12.25.2014

In the Bleak Midwinter

For as long as I can remember, I have lived in places between 37º and 44º N latitude.  That means that Christmas has always been accompanied by cold temperatures, and usually snow.  I savor the change of seasons and I especially like having white Christmases.

It's no secret that Jesus probably was not born in December, and there almost certainly wasn't any snow falling that night in Bethlehem.  But there's something so apropos about celebrating Christmas "in the bleak midwinter" because it reflects mankind's condition.  It is not the weather that was bleak when Christ was born, but our hearts.  Cold, hopeless, lonely, miserable.  Into this bleakness Life and Light came!

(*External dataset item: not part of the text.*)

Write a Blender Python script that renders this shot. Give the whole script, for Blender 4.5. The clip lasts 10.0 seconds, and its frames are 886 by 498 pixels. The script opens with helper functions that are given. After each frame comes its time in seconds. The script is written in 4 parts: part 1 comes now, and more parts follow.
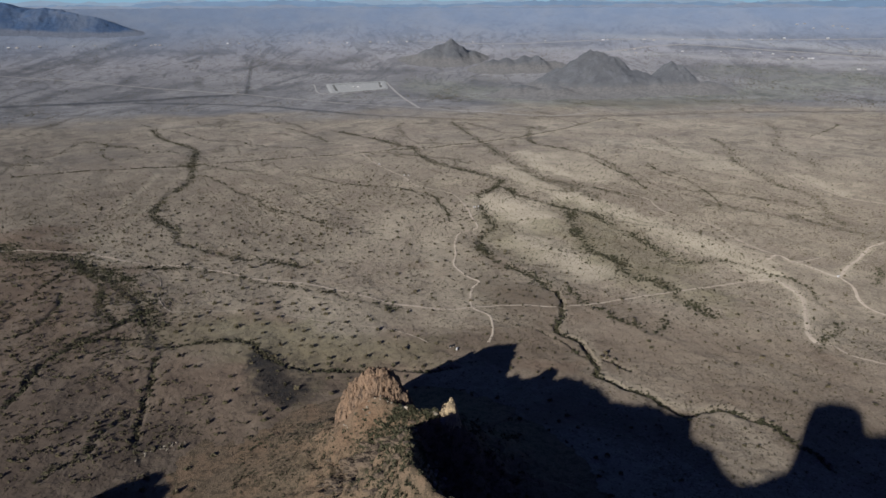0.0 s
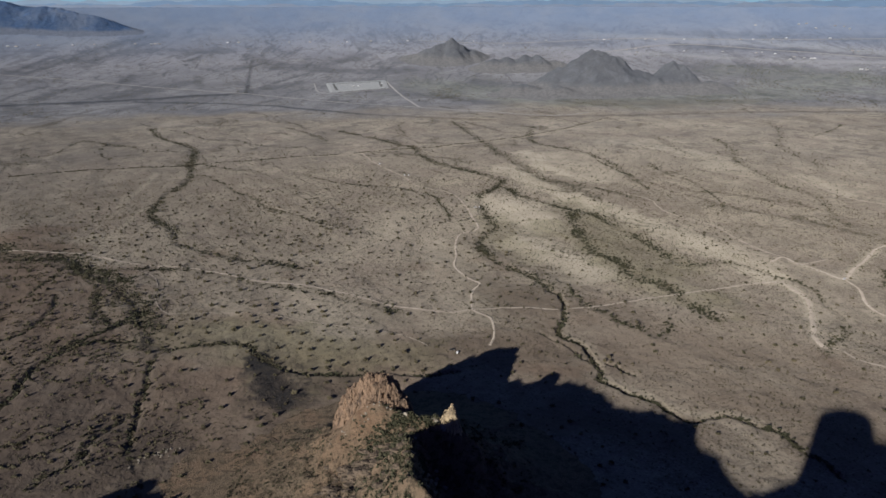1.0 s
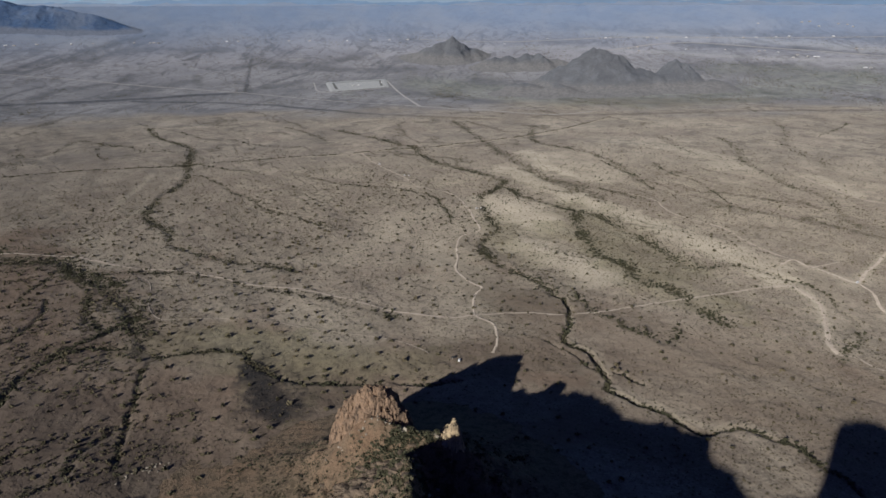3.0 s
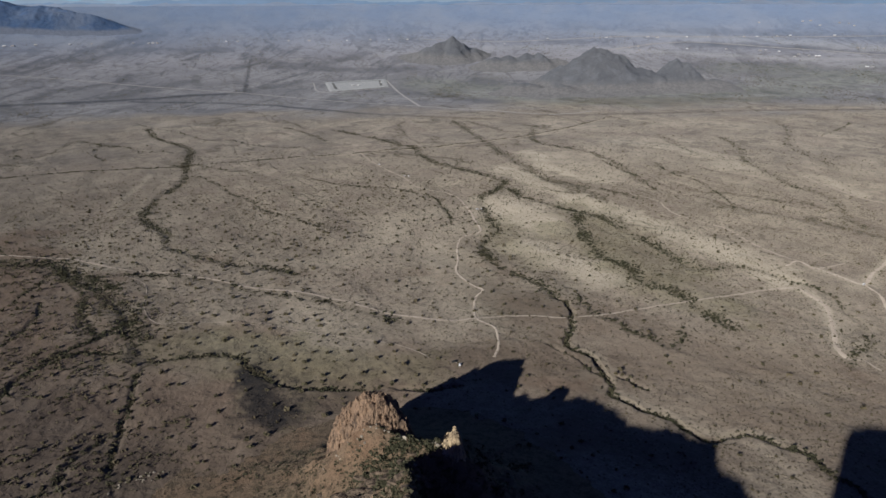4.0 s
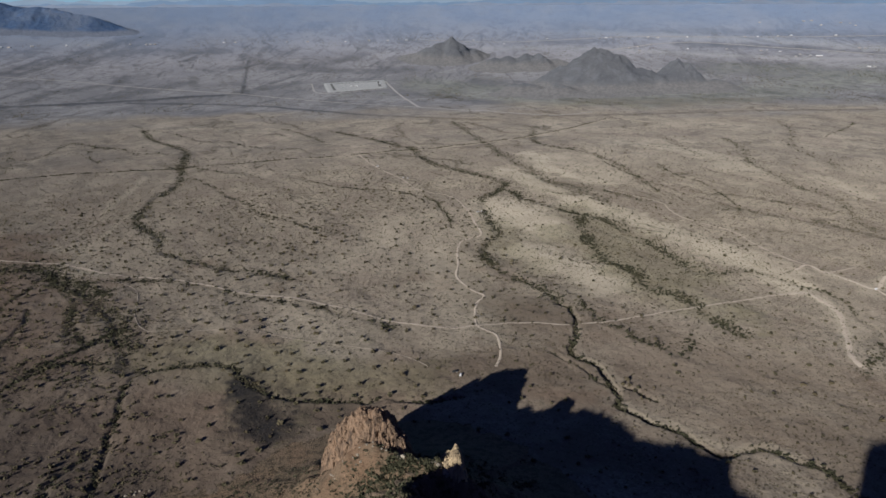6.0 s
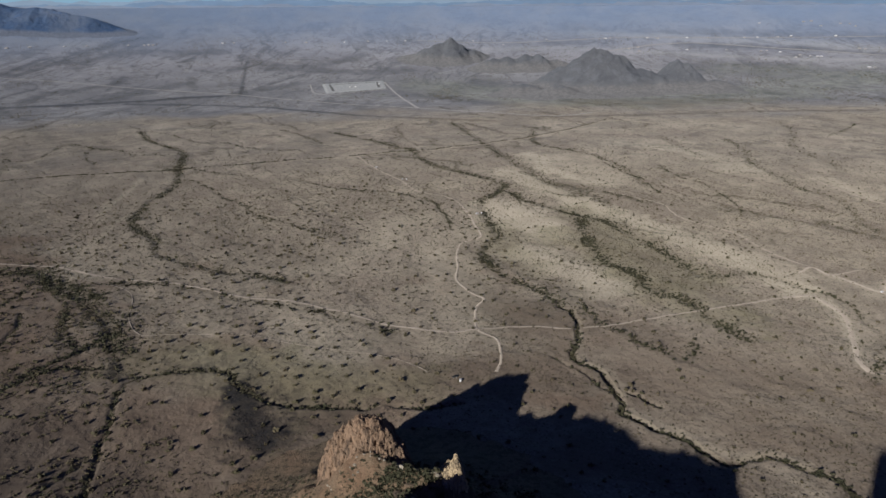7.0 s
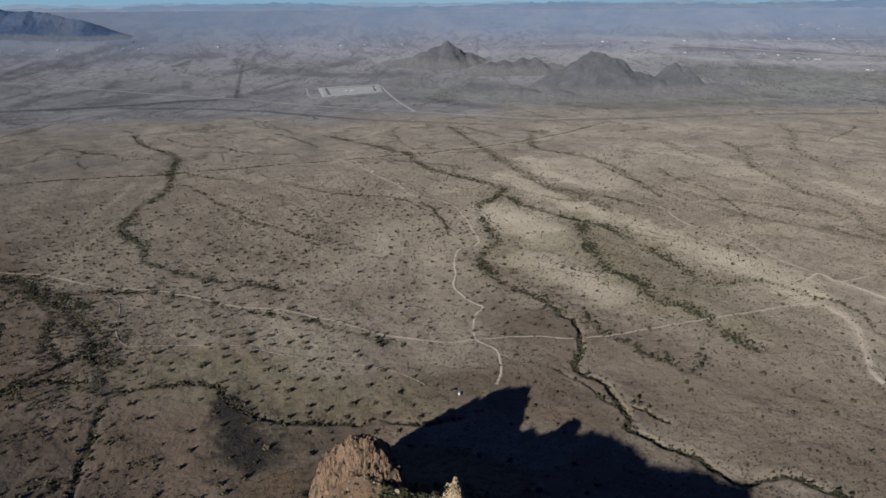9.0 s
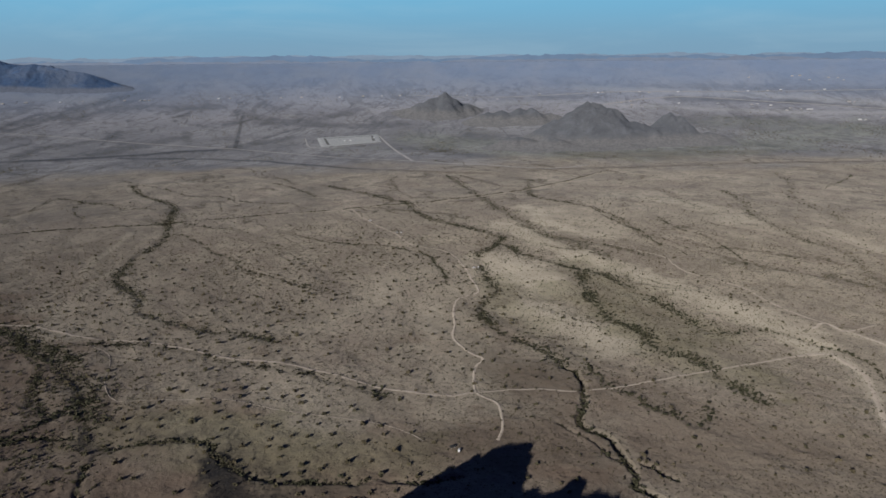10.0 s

But Christina Rossetti said it far better than I.  Her poem came to mind as I took a chilly Christmas Eve jog with this in view:


In the bleak mid-winter
Frosty wind made moan,
Earth stood hard as iron,
Water like a stone;
Snow had fallen, snow on snow,
Snow on snow,
In the bleak mid-winter
Long ago. 
Our God, Heaven cannot hold Him
Nor earth sustain;
Heaven and earth shall flee away
When He comes to reign:
In the bleak mid-winter
A stable-place sufficed
The Lord God Almighty,
Jesus Christ. 
Enough for Him, whom cherubim
Worship night and day,
A breastful of milk,
And a mangerful of hay;
Enough for Him, whom angels
Fall down before,
The ox and ass and camel
Which adore. 
Angels and archangels
May have gathered there,
Cherubim and seraphim
Thronged the air -
But only His mother
In her maiden bliss
Worshipped the Beloved
With a kiss. 
What can I give Him,
Poor as I am?
If I were a shepherd
I would bring a lamb;
If I were a wise man
I would do my part;
Yet what I can, I give Him -
Give my heart.

12.16.2014

Shocker (an Advent Rumination)

"It's official," a friend posted online yesterday, "Dick Cheney is evil."

He linked to an article titled, "Dick Cheney Defends the Torture of Innocents" about interrogation techniques used by the CIA.  I didn't read the article.  I just sighed at the shocking-but-not-so-shocking mention of more accusations and inhumanity.  And then I closed my laptop and climbed the stairs for bed.

For some reason I awoke at 4:34 AM, and those six words sprang to mind again: It's official.  Dick Cheney is evil.

Only this time, it was not a sigh that followed but the memory of a jarring indictment from Jeremiah 17:9, "The heart is deceitful above all things, and desperately wicked."  Then John 3:19, "Men loved darkness rather than light, because their deeds were evil."  And Psalm 53, "Together they have become corrupt; there is no one who does good, not even one."

All of a sudden I was wide awake and forced to admit it: I am Dick Cheney.  My friend could have just as well broadcast to the world, "It's official.  Karisa Clark is evil."  And it would have been true.  Utterly, undeniably true.

The shocker in all of this is not that man is evil.  A thirty-second dose of any evening news show is proof enough.  Wars, greed, degrading speech, the careless snuffing out of human life.

The shocker is not even that I am (and you are) evil.  Probe the corners of your heart with even a small measure of honesty and you'll be forced to admit with me that the dark stuff of sin is, on an individual level, very, very real.

No, the shocker is not the darkness around us or the darkness inside us.  The real shocker is the Light.

It is this: "The Light shines in the darkness" (John 1:5).

And it is this: "While we were yet sinners, Christ died for us" (Rom. 5:8).

And it is gloriously this: "God sent forth his Son... so that he might redeem" (Gal. 4:4-5).

This Redeemer did not leave us without hope, caught in the reverseless spiral down into our own wretchedness.  He did not wait for us to come to him, for we could not.  He came to us.

He who is holy, he who is wholly Other, emptied himself of his glory and took the form of a servant.  He dwelled with us, he died for us, and he raised us with himself.  This is what should stagger us.

If you do not shake your head in utter disbelief at least once every Christmas, I'm afraid you are missing the whole point.
I wonder as I wander out under the sky,
How Jesus the Savior did come for to die
For poor, ornery people like you and like I?
This Christmas, I wish peace for the world; I wish goodwill and compassion to replace accusations and inhumanity.  But for you, my friend, I wish you most of all: complete astonishment at Jesus, Emmanuel.